**To do**
The required output consists solely of the lines from the one containing "shutter > 0, shutter" down to the one containing "q.make_compatible(carried.rotation_quaternion)", both included, each quoted exactly.

────────────────

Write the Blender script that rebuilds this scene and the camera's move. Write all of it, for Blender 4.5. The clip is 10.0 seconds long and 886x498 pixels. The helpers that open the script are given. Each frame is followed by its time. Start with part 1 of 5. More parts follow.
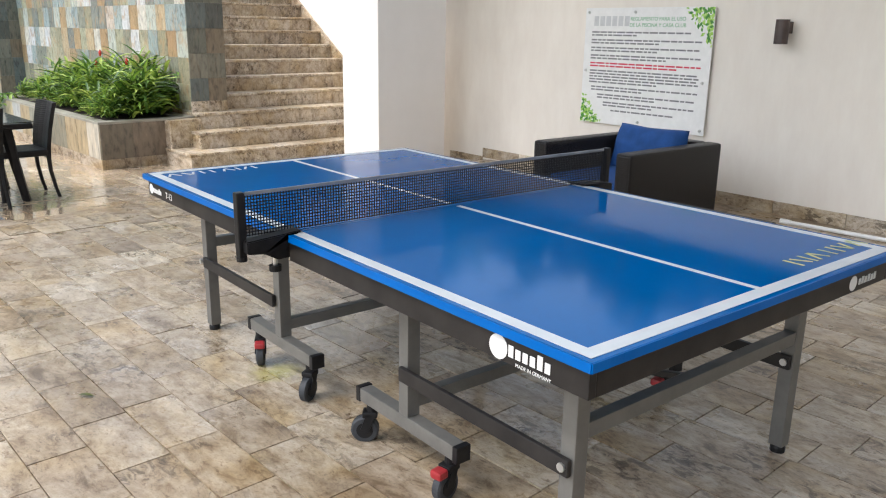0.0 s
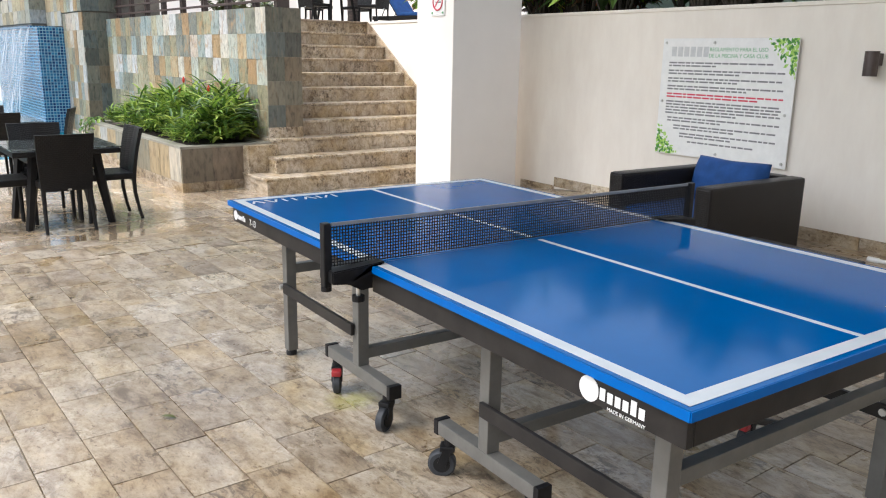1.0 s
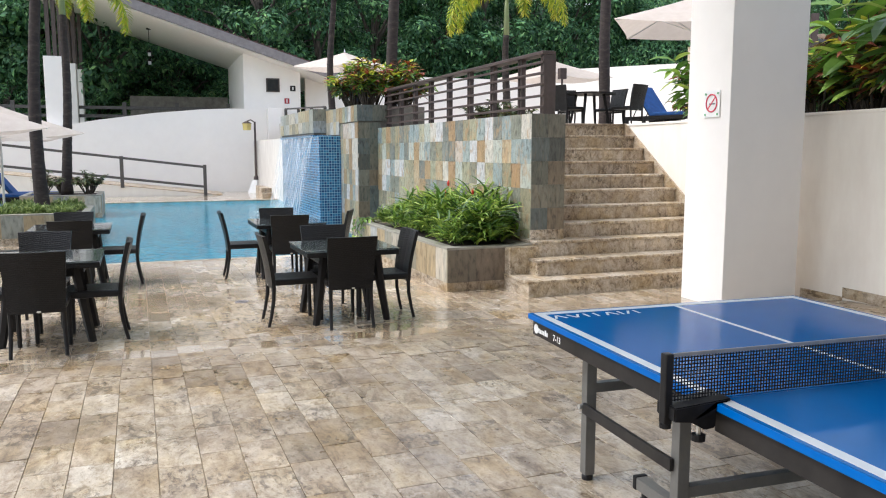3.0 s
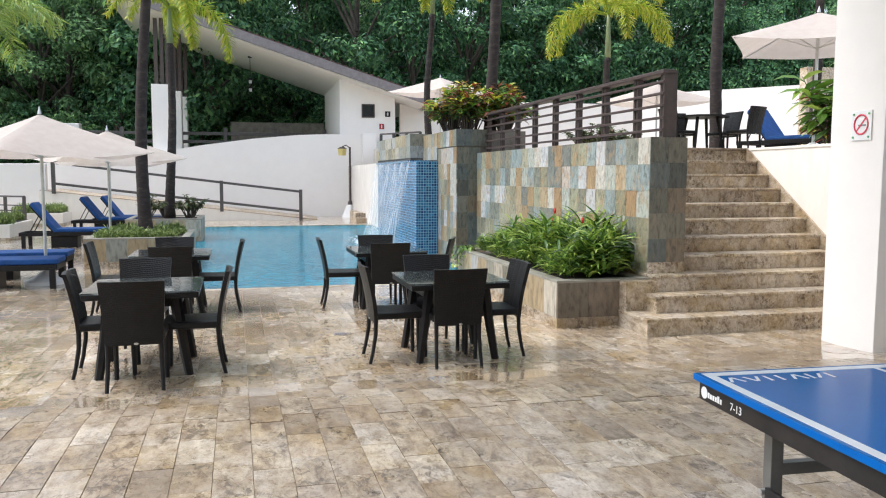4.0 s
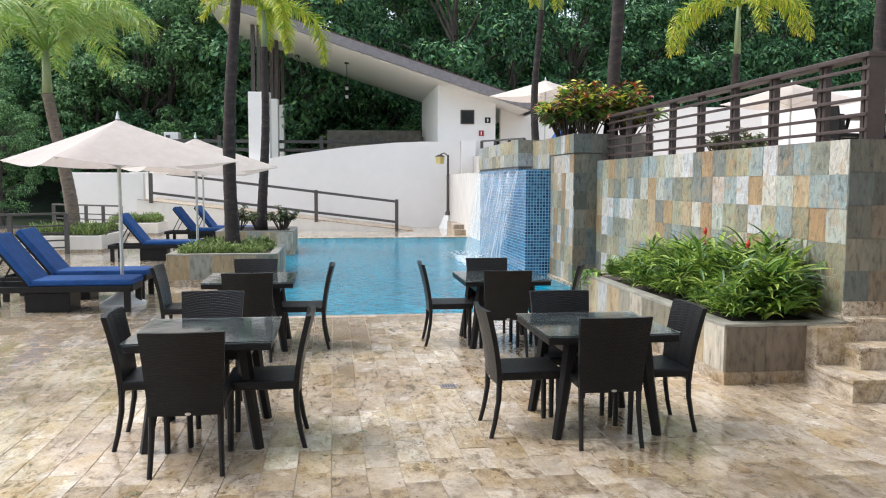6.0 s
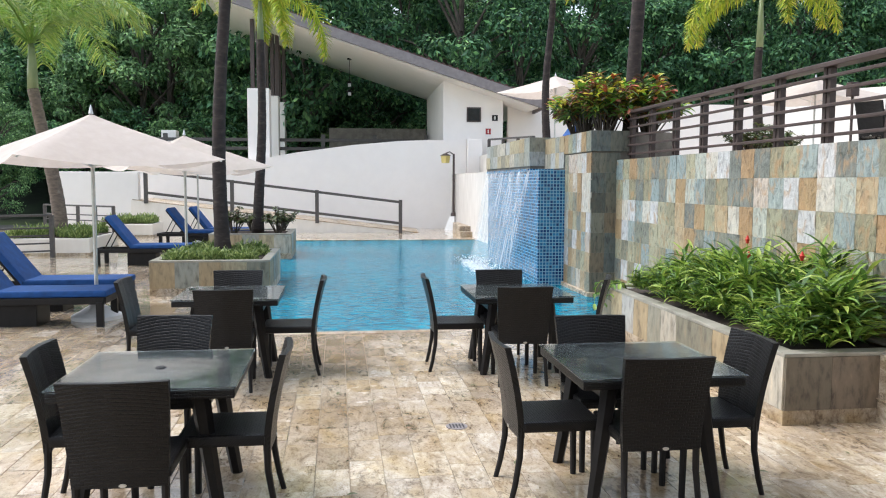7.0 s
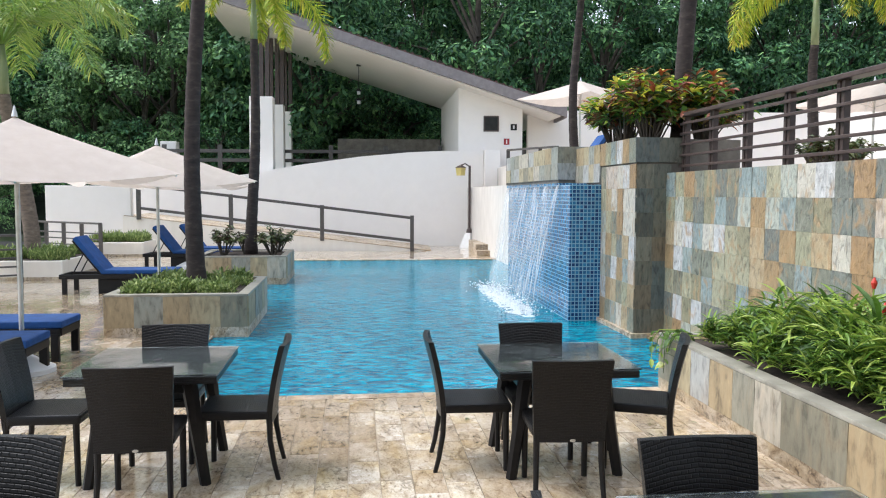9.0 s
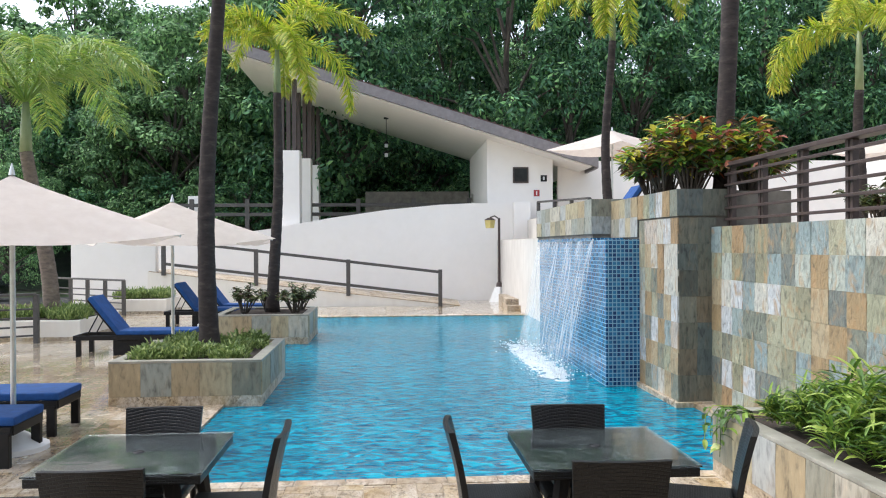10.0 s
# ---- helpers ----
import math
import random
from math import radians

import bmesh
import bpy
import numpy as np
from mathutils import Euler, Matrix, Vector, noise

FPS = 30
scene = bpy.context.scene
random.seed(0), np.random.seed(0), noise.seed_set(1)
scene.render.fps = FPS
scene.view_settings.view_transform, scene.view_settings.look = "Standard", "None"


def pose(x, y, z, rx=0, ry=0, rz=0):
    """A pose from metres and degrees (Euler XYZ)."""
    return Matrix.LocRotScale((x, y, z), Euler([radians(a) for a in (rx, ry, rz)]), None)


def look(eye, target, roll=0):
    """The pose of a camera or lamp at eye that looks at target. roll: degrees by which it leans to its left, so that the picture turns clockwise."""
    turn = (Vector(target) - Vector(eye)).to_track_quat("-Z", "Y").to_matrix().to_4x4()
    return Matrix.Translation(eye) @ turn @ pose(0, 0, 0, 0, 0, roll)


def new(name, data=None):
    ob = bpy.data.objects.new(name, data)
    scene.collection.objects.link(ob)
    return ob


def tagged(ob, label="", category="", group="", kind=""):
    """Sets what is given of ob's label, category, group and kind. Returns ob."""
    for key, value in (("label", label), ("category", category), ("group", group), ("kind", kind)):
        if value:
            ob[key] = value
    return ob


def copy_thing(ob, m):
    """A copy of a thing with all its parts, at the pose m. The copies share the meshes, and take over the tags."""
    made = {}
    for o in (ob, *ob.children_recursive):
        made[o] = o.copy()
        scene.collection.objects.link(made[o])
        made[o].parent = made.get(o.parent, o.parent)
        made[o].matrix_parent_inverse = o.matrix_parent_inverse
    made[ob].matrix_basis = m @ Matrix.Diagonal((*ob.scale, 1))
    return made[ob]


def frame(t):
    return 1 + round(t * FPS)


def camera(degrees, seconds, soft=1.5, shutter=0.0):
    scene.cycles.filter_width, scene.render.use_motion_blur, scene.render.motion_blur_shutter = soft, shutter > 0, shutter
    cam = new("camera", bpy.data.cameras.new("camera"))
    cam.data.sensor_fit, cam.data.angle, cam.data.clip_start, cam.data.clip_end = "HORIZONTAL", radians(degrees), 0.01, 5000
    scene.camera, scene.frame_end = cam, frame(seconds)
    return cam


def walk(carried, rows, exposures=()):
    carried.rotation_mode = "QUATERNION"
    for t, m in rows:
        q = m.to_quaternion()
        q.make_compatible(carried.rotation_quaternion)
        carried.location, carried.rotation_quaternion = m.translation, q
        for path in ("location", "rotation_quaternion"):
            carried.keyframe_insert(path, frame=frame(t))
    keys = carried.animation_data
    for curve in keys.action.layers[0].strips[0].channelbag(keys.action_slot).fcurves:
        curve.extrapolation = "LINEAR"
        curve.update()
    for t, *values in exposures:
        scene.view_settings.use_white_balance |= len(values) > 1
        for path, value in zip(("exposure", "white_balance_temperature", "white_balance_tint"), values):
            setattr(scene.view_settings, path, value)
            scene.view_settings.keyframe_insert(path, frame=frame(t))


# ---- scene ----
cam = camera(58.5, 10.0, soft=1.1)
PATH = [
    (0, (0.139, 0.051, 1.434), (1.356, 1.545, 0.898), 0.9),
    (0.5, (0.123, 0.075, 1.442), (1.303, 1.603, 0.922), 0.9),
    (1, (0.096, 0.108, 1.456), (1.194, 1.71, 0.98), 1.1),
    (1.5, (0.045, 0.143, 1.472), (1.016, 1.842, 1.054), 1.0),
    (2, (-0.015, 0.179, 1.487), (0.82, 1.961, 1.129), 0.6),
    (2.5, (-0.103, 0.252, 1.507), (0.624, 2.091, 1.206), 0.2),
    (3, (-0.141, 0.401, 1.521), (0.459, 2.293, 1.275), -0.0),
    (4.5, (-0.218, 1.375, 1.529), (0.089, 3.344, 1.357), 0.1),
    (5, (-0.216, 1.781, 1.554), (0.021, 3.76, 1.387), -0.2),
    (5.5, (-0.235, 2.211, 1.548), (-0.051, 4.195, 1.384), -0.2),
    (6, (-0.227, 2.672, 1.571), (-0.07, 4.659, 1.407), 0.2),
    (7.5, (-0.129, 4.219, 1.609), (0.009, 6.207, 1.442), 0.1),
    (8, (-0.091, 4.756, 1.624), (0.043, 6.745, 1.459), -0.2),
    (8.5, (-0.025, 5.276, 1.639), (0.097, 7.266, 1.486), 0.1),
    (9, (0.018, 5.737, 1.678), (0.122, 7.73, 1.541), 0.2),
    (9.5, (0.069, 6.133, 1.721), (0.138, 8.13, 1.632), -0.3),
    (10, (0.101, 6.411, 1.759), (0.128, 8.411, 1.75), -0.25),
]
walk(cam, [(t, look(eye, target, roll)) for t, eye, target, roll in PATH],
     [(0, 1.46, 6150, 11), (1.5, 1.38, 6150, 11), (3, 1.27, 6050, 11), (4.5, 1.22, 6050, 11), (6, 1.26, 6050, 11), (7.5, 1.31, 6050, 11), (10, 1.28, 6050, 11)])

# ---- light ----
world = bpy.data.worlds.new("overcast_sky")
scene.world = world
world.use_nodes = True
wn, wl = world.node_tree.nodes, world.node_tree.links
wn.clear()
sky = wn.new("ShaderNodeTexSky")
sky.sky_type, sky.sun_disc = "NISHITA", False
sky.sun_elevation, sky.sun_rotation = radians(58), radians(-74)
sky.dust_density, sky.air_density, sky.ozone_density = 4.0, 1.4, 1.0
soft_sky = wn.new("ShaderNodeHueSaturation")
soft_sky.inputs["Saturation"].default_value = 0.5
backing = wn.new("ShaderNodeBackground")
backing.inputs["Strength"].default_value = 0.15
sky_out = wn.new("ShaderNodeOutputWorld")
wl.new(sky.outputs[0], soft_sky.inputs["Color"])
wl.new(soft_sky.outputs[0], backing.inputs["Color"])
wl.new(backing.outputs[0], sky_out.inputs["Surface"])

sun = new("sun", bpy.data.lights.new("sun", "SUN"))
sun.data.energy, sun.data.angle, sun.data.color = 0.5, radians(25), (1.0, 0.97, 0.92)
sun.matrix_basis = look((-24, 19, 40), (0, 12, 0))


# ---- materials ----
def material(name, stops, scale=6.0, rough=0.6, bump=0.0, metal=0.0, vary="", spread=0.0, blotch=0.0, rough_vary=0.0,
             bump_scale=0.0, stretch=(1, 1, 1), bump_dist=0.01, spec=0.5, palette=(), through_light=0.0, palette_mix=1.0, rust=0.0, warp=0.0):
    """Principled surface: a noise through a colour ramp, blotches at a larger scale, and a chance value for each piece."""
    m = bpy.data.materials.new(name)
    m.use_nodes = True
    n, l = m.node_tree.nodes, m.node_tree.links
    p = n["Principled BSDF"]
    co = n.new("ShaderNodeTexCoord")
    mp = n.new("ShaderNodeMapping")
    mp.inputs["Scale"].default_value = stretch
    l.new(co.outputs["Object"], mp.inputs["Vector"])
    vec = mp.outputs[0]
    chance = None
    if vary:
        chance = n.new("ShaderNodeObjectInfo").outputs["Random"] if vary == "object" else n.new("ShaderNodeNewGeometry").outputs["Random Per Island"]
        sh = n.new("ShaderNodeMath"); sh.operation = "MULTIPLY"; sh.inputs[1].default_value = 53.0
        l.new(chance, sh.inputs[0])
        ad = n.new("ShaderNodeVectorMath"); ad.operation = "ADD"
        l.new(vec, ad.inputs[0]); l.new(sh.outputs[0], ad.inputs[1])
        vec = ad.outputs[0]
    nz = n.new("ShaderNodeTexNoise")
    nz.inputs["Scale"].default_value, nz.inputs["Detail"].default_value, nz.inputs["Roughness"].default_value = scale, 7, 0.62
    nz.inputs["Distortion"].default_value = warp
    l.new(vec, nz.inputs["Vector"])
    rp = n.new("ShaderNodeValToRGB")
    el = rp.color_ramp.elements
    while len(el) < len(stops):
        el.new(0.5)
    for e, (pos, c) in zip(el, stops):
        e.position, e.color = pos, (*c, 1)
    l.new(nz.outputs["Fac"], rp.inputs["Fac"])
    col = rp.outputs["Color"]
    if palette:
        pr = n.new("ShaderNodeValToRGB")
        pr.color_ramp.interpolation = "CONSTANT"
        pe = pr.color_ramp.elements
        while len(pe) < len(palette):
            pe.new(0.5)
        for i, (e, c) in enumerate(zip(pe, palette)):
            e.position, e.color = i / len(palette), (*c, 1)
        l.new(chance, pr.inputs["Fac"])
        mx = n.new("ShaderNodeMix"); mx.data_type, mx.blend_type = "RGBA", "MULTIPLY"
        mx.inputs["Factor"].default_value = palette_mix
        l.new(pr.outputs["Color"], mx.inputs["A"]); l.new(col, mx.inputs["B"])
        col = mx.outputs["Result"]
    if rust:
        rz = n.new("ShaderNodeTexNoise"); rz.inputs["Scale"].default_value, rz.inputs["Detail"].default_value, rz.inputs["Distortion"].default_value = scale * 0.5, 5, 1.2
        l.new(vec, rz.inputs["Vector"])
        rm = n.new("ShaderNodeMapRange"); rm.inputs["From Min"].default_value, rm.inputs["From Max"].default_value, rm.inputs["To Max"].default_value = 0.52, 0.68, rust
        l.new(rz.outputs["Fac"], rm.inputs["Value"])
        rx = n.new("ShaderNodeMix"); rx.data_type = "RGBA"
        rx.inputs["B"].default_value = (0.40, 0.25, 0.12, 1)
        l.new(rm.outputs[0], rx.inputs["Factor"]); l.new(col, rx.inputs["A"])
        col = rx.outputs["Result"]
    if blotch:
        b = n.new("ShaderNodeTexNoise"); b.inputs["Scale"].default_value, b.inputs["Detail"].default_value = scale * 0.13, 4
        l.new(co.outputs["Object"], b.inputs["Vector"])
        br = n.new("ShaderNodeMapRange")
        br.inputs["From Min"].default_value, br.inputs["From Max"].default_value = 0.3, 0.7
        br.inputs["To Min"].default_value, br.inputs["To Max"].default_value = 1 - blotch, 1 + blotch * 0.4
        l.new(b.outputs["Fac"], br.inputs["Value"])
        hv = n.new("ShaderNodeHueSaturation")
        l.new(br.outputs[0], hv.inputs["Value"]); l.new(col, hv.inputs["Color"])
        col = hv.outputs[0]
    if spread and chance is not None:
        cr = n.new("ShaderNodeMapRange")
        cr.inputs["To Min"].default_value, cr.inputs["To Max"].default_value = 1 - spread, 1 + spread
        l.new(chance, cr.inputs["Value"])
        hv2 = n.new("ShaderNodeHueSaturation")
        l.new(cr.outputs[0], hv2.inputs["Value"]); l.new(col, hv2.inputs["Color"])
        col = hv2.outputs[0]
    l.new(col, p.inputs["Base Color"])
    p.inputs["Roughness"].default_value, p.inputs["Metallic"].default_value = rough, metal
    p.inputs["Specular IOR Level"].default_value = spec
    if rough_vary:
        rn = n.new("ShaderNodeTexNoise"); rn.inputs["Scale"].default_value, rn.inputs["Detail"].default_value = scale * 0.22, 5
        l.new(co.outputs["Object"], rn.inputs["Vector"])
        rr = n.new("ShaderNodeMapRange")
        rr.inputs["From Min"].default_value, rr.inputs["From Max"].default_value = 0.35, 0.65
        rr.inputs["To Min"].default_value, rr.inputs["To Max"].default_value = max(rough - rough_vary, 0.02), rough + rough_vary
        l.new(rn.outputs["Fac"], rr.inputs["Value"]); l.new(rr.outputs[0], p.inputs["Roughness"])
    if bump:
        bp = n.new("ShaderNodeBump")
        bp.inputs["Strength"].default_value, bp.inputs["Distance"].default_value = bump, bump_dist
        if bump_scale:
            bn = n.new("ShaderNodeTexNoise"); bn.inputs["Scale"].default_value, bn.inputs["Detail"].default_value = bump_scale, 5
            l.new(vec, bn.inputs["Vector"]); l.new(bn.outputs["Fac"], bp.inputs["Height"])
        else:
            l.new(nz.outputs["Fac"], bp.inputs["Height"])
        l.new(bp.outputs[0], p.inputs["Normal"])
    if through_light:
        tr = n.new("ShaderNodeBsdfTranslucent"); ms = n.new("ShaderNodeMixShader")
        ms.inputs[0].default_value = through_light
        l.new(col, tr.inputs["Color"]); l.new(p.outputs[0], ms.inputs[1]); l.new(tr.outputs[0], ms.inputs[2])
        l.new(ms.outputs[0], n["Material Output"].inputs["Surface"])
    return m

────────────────

**Answer to this problem**
    scene.cycles.filter_width, scene.render.use_motion_blur, scene.render.motion_blur_shutter = soft, shutter > 0, shutter
    cam = new("camera", bpy.data.cameras.new("camera"))
    cam.data.sensor_fit, cam.data.angle, cam.data.clip_start, cam.data.clip_end = "HORIZONTAL", radians(degrees), 0.01, 5000
    scene.camera, scene.frame_end = cam, frame(seconds)
    return cam


def walk(carried, rows, exposures=()):
    carried.rotation_mode = "QUATERNION"
    for t, m in rows:
        q = m.to_quaternion()
        q.make_compatible(carried.rotation_quaternion)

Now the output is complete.